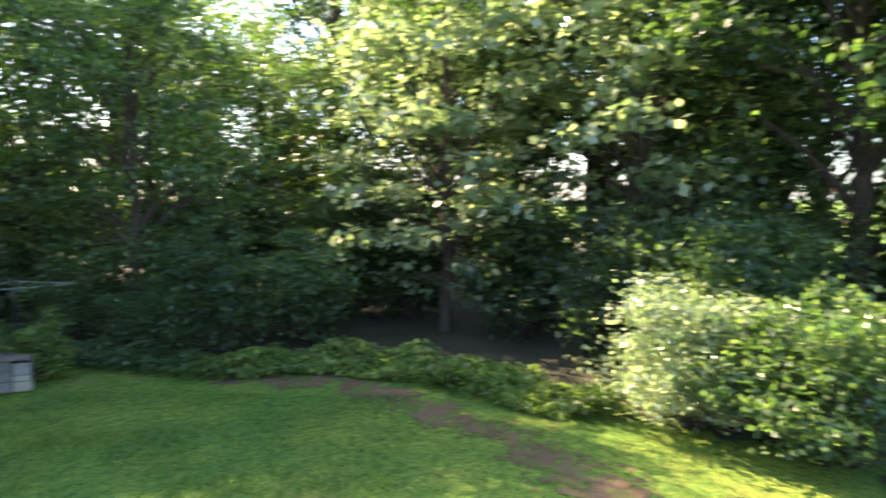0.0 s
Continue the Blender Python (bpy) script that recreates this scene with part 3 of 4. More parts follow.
for k, (x, y, s, f) in enumerate([(6.2, 16.6, 1, 1.0), (6.4, 14.4, 3, 0.82), (6.7, 12.4, 3, 0.82), (8.2, 11.0, 3, .95), (8.4, 13.4, 1, 1.2), (8.0, 16.0, 1, 1.3), (9.6, 10.6, 1, 1.0)]):
    plant_bush("tall_shrub", HEDGE[s], scaled(x, y, 51 * k + 20, f, f * 1.05), "tall leafy shrub beside the old barn", "shrubs by the barn")
for k, (x, y, s, f) in enumerate([(-13.6, 46.4, 1, .6), (-17.2, 51.0, 0, .55), (-20.4, 55.0, 1, .65), (-25.2, 60.0, 0, .6), (-29.4, 64.4, 1, .6), (-14.6, 49.0, 0, .6), (-33.6, 69.0, 0, .6), (-22.6, 60.4, 0, .7)]):
    plant_bush("pine_undergrowth", HEDGE[s], scaled(x, y, 63 * k, f, f * 0.6), "low dark shrub growing under the pines", "shrubs under the pines")
# Backlight on these shrubs is in their yellow-green leaf colour.
for k, (x, y) in enumerate([(-5.2, 35.4), (-1.4, 31.4), (2.4, 28.2), (5.4, 26.0), (8.4, 26.6), (-8.6, 38.4), (11.4, 22.6)]):
    plant_bush("sunlit_shrub", HEDGE[3], scaled(x, y, 80 * k, 1.1, 1.35), "tall shrub behind the hedgerow, backlight put into its yellow-green leaves", "light shrubs behind the hedgerow")
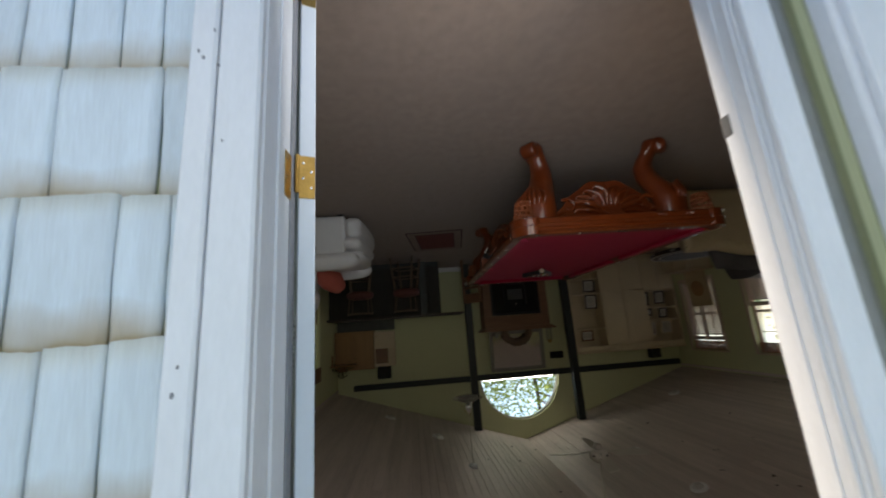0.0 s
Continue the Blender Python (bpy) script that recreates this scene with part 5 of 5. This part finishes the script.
def tree(at, height, spread, seed, leaves, mat, size=0.16, low=0.3, name="tree", label="leafy green garden tree behind the house", thick=0.18):
    rng = random.Random(seed)
    t = empty(name, label, name, "garden " + name + "s", at=at)
    bm = bmesh.new()
    add_tube(bm, spline([(0, 0, 0), (0.1, 0.05, height * 0.3), (-0.05, 0.1, height * 0.6), (0.05, 0, height * 0.85)], 4), list(np.linspace(thick, thick * 0.22, 13)), 8)
    tips = []
    for k in range(11):
        z = height * rng.uniform(low, 0.8)
        a = rng.uniform(0, 6.28)
        r = spread * rng.uniform(0.55, 0.95)
        tip = Vector((r * math.cos(a), r * math.sin(a), z + height * rng.uniform(0.05, 0.22)))
        add_tube(bm, spline([(0, 0, z), tuple(tip * 0.5 + Vector((0, 0, z * 0.5))), tuple(tip)], 3), list(np.linspace(thick * 0.33, thick * 0.08, 7)), 6)
        tips += [tip, tip * 0.6 + Vector((0, 0, z * 0.4))]
    part("trunk", bm, M_BARK, t)
    verts, faces = [], []
    for k in range(leaves):
        c = rng.choice(tips) + Vector((rng.gauss(0, spread * 0.22), rng.gauss(0, spread * 0.22), rng.gauss(0, height * 0.09)))
        e = Euler((rng.uniform(-1.2, 1.2), rng.uniform(-1.2, 1.2), rng.uniform(0, 6.28))).to_matrix()
        s = size * rng.uniform(0.6, 1.2)
        i = len(verts)
        verts += [c + e @ Vector(q) * s for q in ((0, -0.5, 0), (0.3, 0, 0.06), (0, 0.55, 0), (-0.3, 0, 0.06))]
        faces.append((i, i + 1, i + 2, i + 3))
    data = bpy.data.meshes.new("crown")
    data.from_pydata(verts, [], faces)
    data.materials.append(mat)
    c = new("crown", data)
    c.parent = t


tree((-3.8, 14.0, -0.2), 7.5, 2.6, 1, 11000, M_LEAF, 0.12, thick=0.12)
tree((0.1, 15.2, -0.2), 8.0, 2.9, 2, 11000, M_LEAF2, 0.12, thick=0.09)
tree((5.2, 5.0, -0.2), 5.5, 2.0, 3, 4600, M_LEAF, 0.16, 0.12)
tree((5.4, 8.2, -0.2), 6.0, 2.2, 4, 4600, M_LEAF2, 0.16, 0.12)
tree((-10.5, 8.8, -0.2), 4.2, 1.8, 5, 2600, M_LEAF2, 0.18, 0.15)
for k, (x, y, h, r) in enumerate(((-1.95, 0.75, 0.40, 0.20), (-3.55, -0.30, 0.50, 0.30), (-5.3, -1.6, 0.60, 0.40), (-8.2, -3.6, 1.1, 0.8))):
    tree((x, y, -0.2), h, r, 10 + k, 900, M_LEAF2, 0.07 + 0.03 * k, 0.1, "shrub", "low yellow-green shrub in the terracotta bed beside the porch", 0.02)
M_TERRA = material("terracotta_paving", (0.50, 0.19, 0.11), 0.8, amount=0.25, bump=0.3)
for k, (x, y, w, d) in enumerate(((-2.55, 0.35, 0.35, 0.3), (-4.45, -1.0, 0.5, 0.5), (-6.6, -2.4, 0.8, 0.7))):
    tagged(box("paving_slab", (x - w, y - d, -0.2), (x + w, y + d, -0.13), M_TERRA, None, 0.01), "terracotta paving slab on the ground among shrubs", "paving", "terracotta slabs")
porch = tagged(box("porch_slab", (-1.5, -1.2, -0.2), (4.0, YO + 0.02, -0.05), material("porch_concrete", (0.36, 0.35, 0.33), 0.85, amount=0.2, bump=0.3), None, 0.01), "grey concrete porch slab before the entrance", "porch", kind="structure")

# ---- shingles of the entrance wall ----
face = tagged(new("wall_shingles"), "weathered bluish white shingles on the entrance wall", "wall", kind="structure")
face.matrix_basis = ENTRY
rng = random.Random(12)
xs0 = JE + 0.152
JOINTS = {1: (0.874, 0.962, 1.071, 1.167), 2: (0.858, 1.064), 3: (0.820, 0.917, 1.101), 4: (0.906, 1.021)}
for course in range(8):
    z0 = 0.138 + course * 0.294
    cuts = [xs0, *JOINTS.get(course, ())]
    if len(cuts) == 1:
        cuts.append(xs0 + rng.uniform(0.05, 0.16))
    while cuts[-1] < xs0 + 1.1:
        cuts.append(cuts[-1] + rng.uniform(0.085, 0.19))
    for a, b in zip(cuts, cuts[1:]):
        a, b = a + 0.003, b - 0.004
        drop, tilt = rng.uniform(-0.005, 0.005), rng.uniform(-0.004, 0.004)
        out = YO - 0.026 - rng.uniform(0, 0.004)
        seed = Vector((rng.uniform(0, 50), course * 3.1, 0))
        bm = bmesh.new()
        rows, cols, levels = [], 8, 6
        for q in range(cols + 1):
            line = []
            for k in range(levels + 1):
                u, v = q / cols, k / levels
                x = a + (b - a) * u + 0.004 * noise.noise(seed + Vector((u, v * 2.2, 5))) * (1 if u not in (0, 1) else 0.8)
                cup = 0.0035 * noise.noise(seed + Vector((u * 2.6, v * 1.3, 0))) + 0.003 * (max(0, 2 * abs(u - 0.5) - 0.75) / 0.25) ** 2
                z = z0 + 0.322 * v + (drop + tilt * (u - 0.5) + 0.004 * noise.noise(seed + Vector((u * 4, 9, 0)))) * (1 - v)
                line.append(bm.verts.new((x, out + 0.017 * v + cup + (0.002 if k == 0 else 0), z)))
            line.append(bm.verts.new((line[-1].co.x, YO - 0.001, line[-1].co.z)))
            line.append(bm.verts.new((line[0].co.x, YO - 0.001, line[0].co.z)))
            rows.append(line)
        for r, s in zip(rows, rows[1:]):
            for k in range(len(r)):
                bm.faces.new((r[k], r[(k + 1) % len(r)], s[(k + 1) % len(r)], s[k]))
        bm.faces.new(rows[0])
        bm.faces.new(rows[-1][::-1])
        bmesh.ops.recalc_face_normals(bm, faces=bm.faces)
        part("shingle", bm, M_SHINGLE, face, "", True)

Aim :: Above are the entries; count how many of their lines contain the word "script" and give only that number.

Full answer :: 2